(Short problem): Tally the lines that contain the string "recreates" and give the number by itself.

(Stored rows):
* * * *

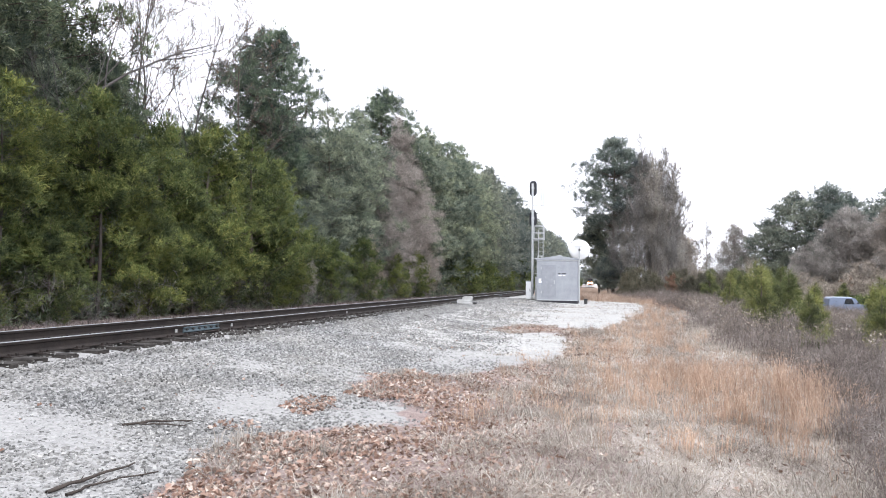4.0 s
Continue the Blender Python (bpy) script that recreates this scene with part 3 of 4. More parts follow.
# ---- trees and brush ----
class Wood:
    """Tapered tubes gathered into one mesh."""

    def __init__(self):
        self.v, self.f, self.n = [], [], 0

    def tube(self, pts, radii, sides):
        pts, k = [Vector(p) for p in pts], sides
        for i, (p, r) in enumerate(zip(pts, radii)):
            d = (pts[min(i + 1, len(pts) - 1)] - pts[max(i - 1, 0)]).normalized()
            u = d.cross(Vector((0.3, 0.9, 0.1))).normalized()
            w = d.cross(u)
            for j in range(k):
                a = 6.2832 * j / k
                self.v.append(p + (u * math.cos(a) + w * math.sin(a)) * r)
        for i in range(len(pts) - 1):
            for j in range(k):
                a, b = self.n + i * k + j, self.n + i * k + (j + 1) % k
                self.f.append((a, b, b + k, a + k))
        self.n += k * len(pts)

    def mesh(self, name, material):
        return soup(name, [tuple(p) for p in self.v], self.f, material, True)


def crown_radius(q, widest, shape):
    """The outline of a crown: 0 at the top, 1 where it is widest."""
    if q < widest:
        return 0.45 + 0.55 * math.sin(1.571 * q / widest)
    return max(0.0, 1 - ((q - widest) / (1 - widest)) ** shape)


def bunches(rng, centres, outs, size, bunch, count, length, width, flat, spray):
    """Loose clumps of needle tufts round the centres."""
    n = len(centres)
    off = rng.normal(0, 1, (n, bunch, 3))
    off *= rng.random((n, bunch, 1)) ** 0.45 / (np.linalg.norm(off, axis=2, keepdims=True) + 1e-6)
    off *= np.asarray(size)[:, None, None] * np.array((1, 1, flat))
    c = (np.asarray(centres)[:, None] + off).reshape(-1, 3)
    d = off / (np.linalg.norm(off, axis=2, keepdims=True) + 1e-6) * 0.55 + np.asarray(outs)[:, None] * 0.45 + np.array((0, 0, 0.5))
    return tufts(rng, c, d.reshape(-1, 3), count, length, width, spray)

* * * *

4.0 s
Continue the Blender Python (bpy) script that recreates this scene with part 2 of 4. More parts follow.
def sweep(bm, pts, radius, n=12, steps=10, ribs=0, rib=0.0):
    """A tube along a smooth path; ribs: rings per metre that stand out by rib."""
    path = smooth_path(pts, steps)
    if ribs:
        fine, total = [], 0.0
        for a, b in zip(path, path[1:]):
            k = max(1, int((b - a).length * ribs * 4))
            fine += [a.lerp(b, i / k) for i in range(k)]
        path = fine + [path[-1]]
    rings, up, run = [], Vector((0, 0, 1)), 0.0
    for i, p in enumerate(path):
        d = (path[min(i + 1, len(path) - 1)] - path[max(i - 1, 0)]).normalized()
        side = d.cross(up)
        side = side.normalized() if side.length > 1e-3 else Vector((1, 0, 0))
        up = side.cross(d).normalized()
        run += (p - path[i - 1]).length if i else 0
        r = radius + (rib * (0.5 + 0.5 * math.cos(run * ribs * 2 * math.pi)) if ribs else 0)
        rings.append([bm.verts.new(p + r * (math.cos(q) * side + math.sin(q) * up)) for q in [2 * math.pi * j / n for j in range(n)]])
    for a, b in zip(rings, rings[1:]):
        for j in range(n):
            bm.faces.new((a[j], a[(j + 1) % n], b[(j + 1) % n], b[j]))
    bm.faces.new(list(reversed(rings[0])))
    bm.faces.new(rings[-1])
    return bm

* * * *

(Final answer): 2